I've written before about the minimal set of metrics that can serve effectively as application/service vital signs. One such set is the RED acronym, which stands for Request Rate, Request Errors, and Request Duration. (I'll write in the future about what's missing from this acronym, but it'll serve the purpose for now).
With RED, you can glance at a service and quickly understand whether it's okay. Is it in trouble? The Rate (throughput) will tell you at a glance whether it's experiencing increased traffic or not, and the Errors (also a throughput) metric will show whether there's an elevated error rate. Is it providing good quality of service? If the latency has changed, that can provide a clue (this should be a tail latency metric, such as 99th percentile).
But what RED doesn't answer, alone, is whether the service itself is the issue, or if the trouble comes from one of the
dependencies. In today's highly distributed apps, it's typical for services to call other services, forming a complex chain of dependencies. If the service's p99 latency is unusually high, it might just be a problem with one of those dependencies. And dependency graphs can get really complex.
This is part of the genius of RED: the metrics are universal, and if you do it right, you can ensure that the following are true:
- Every service exposes the RED metrics about itself.
- Every service knows its dependencies upon other services. (This is outside the scope of this post).
- Everyone knows #1 and #2.
Diagnosing a service's issues, then, can become much simpler. If I'm responsible for a service and it's having an issue, the process is as follows:
- Examine every service I'm dependent on. Are their RED metrics okay?
- If yes, the problem is in my service, and I can narrow my search.
This is
much simpler than needing to know what metrics matter for any given service, about which I might know nothing.

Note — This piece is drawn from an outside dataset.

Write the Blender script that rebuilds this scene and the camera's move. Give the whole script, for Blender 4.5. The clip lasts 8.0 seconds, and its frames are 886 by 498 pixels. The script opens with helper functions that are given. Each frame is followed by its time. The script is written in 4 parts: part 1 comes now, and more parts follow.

And if everyone published dashboards and just built what they thought was best, I'd get highly variable results: some services would have no dashboard, others would have complicated and confusing ones filled with pointless metrics, etc.
You get the point: RED can serve as a very useful minimalistic set of metrics, and if universally and consistently applied, can dramatically simplify the process of navigating, understanding, and diagnosing complex, distributed, interdependent systems like microservices APIs.